Ramón Gaya, Florencia desde la ventana, 1994
“Hemos correteado, de pasmo en pasmo, todo el día. En Florencia, desde el primer momento, se percibe muy bien su voluntariedad y su laboriosidad magistrales. Estamos en pleno delirio de perfección; aquí todo ha sido llevado a cabo con una mezcla de inspirada osadía y ciencia pura –aunque flexible también–, una ciencia que supiera, en el momento justo, renunciar a su terquedad de ciencia y ceder a una especie de… gracia. El simple trazado de un púlpito, o de una cantoría, o de una cornisa, o de un pedestal, o de un pozo, viene a ser aquí, por una parte, como la imposición de una ley, y por otra, como el dibujo de un capricho, casi de una locura, aunque… armoniosa”.

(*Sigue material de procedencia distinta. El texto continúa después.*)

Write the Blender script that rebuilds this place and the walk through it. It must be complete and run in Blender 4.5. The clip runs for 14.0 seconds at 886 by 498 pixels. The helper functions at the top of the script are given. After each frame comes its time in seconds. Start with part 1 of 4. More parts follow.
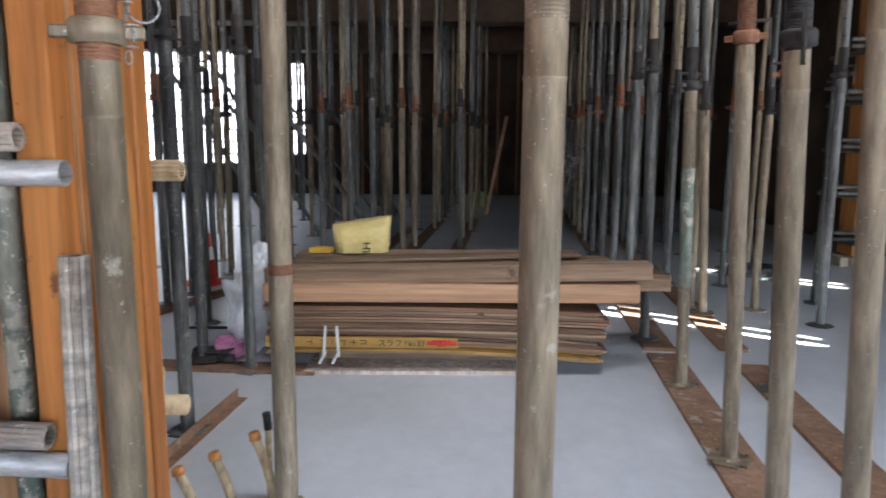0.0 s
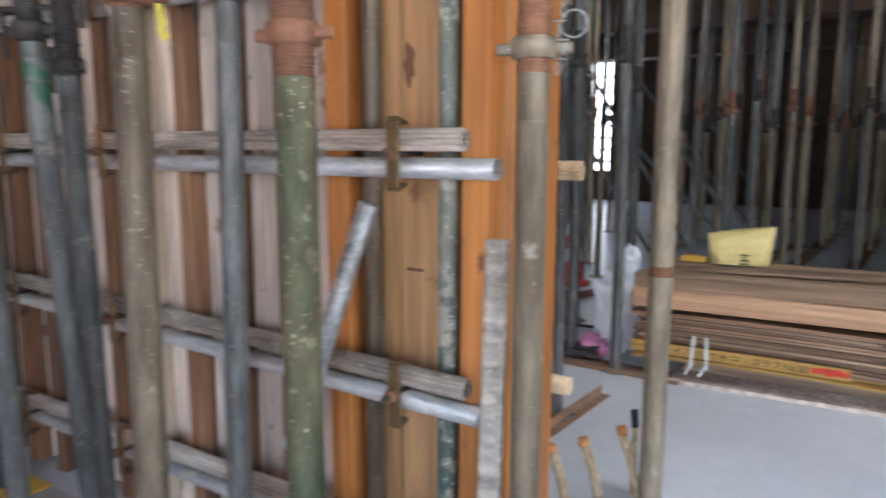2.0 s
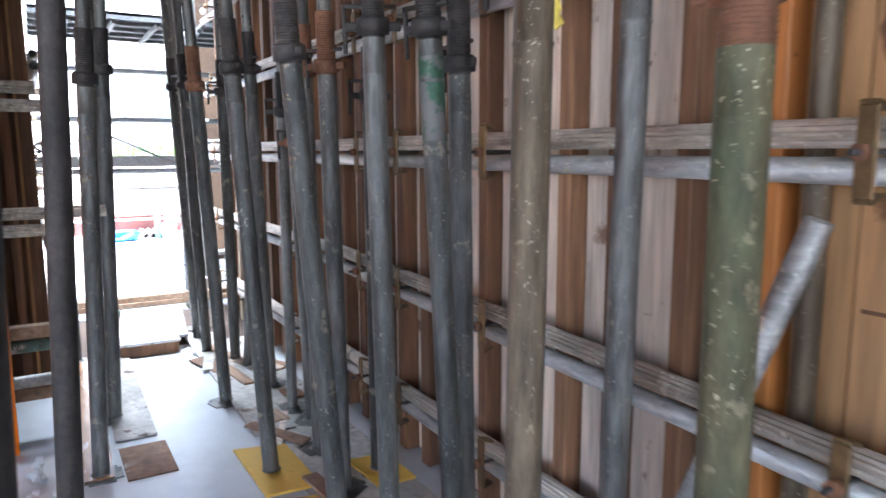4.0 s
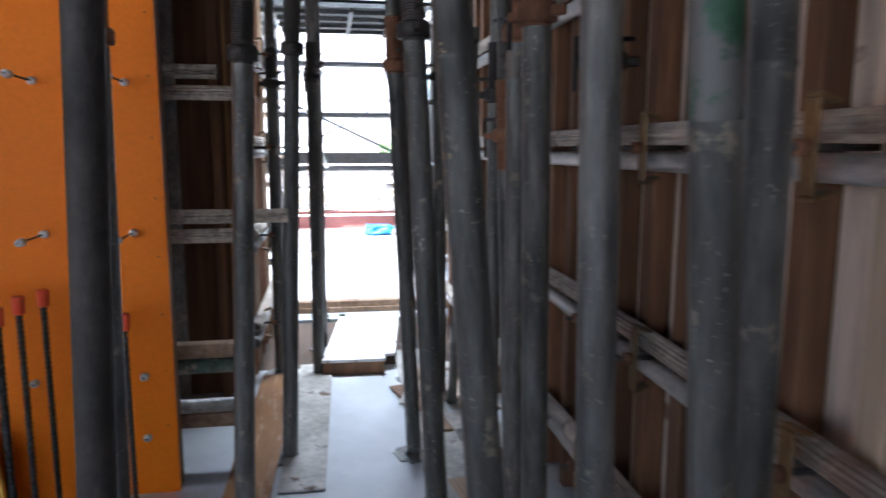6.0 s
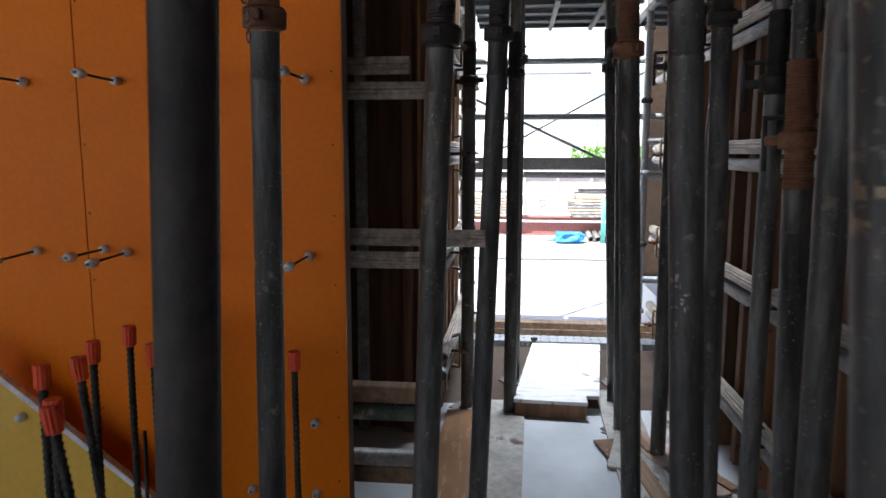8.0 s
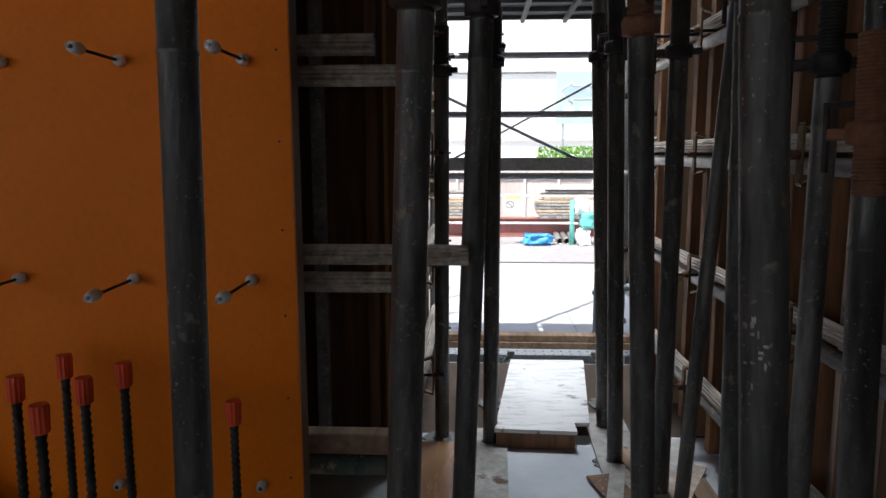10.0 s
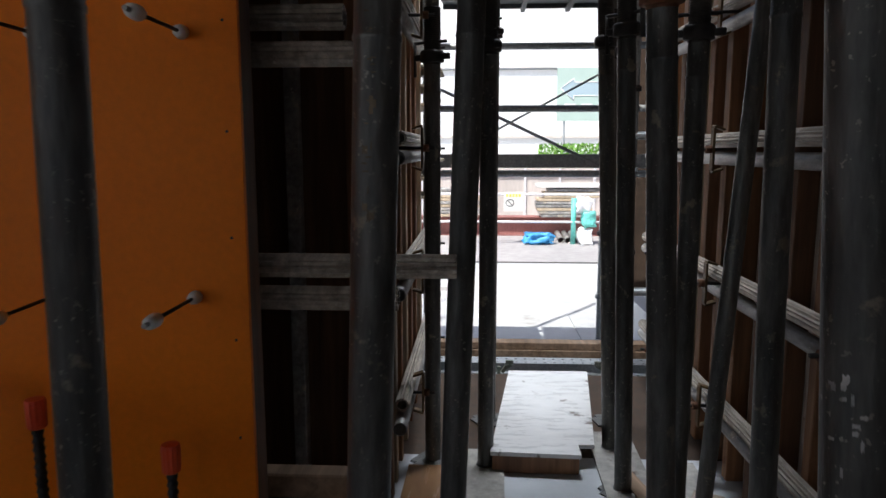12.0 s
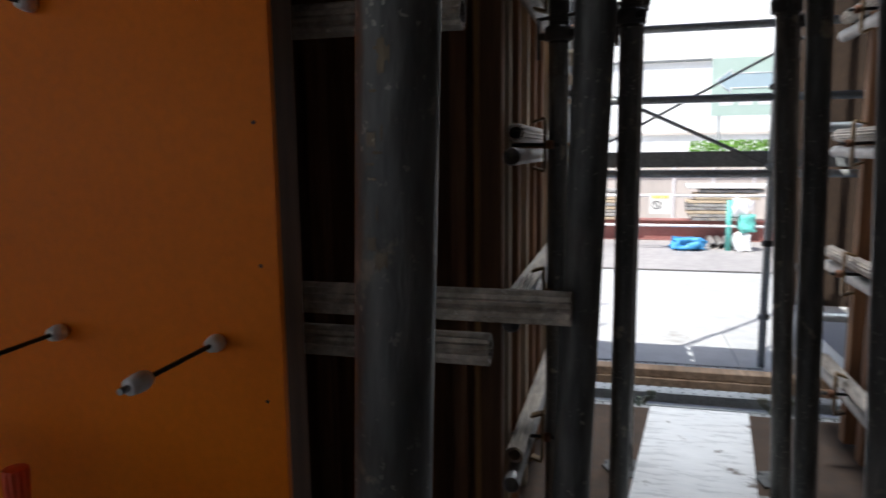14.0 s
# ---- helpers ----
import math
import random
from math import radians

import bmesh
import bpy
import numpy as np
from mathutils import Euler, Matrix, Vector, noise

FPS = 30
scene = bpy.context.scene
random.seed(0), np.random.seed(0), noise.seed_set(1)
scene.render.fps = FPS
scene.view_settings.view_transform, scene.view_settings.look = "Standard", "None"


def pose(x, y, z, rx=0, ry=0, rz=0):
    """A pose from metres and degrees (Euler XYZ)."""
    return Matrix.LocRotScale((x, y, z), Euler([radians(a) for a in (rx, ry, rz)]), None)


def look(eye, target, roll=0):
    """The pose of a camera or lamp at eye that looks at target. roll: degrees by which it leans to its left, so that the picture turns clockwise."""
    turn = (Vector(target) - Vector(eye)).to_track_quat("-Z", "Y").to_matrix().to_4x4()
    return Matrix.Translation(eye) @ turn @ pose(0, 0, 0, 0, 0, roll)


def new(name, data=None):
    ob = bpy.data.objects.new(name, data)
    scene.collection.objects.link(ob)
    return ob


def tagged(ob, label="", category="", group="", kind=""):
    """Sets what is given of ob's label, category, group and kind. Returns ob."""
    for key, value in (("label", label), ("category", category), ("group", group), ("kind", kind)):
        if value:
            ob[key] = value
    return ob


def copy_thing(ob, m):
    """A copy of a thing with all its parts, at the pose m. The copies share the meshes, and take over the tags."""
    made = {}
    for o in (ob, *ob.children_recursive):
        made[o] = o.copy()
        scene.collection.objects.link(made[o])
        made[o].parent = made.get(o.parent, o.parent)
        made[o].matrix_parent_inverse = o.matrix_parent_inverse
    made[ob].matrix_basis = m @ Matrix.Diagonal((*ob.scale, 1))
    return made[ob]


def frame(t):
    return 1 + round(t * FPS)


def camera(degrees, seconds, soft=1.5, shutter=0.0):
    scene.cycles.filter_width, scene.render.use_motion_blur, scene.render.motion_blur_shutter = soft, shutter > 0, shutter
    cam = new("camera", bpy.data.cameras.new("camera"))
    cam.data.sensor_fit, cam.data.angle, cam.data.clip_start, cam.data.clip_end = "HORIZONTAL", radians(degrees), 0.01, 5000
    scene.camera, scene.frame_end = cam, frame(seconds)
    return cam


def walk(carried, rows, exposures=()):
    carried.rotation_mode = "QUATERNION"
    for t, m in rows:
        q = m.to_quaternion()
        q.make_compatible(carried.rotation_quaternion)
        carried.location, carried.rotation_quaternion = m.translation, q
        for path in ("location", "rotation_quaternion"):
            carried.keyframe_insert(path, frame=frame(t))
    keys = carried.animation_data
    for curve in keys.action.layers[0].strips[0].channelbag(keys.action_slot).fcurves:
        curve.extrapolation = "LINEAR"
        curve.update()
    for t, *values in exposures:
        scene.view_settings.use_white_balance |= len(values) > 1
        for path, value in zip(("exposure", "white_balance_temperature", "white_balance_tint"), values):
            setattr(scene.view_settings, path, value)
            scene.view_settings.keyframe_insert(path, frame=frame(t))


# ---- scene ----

Ramón Gaya, Florencia desde la ventana, 1991

Y en Florencia, claro, el Arno, en Florencia sus puentes y, entre ellos, Ponte Vecchio.

Ramón Gaya, Ponte Vecchio, 1962

Ramón Gaya, Ponte Vecchio, 1989


Ramón Gaya, En el Retiro, 1976
¿Y España? Vuelve a ella por primera vez en 1960: concluye así su exilio mexicano. A partir de ese momento, visita diversas ciudades españolas: Madrid, Barcelona, Córdoba, Sevilla, Granada, Murcia, Valencia. Todas ellas prenden en su mirada, todas se transforman en nuevos regalos para nuestros ojos:

Ramón Gaya, Torres de la Alhambra, 1991

He dejado, con gusto, hablar a Gaya porque sus palabras valen más que las mías. Mirad, por ejemplo, lo que nos indica acerca de cómo debemos acercarnos al arte –no solo al arte, pienso, sino a todo, en realidad-: con inocencia, con “una especie de ignorancia viva, positiva, limpia, esa ignorancia que es sin duda un último reducto de la sabiduría primera, es decir, de la única sabiduría existente”. Y también nos explica que “el arte no es otra cosa, no puede ser otra cosa que vida, carne viva”. Gracias por decir todo esto, Ramón Gaya, gracias por decirlo y por pintarlo.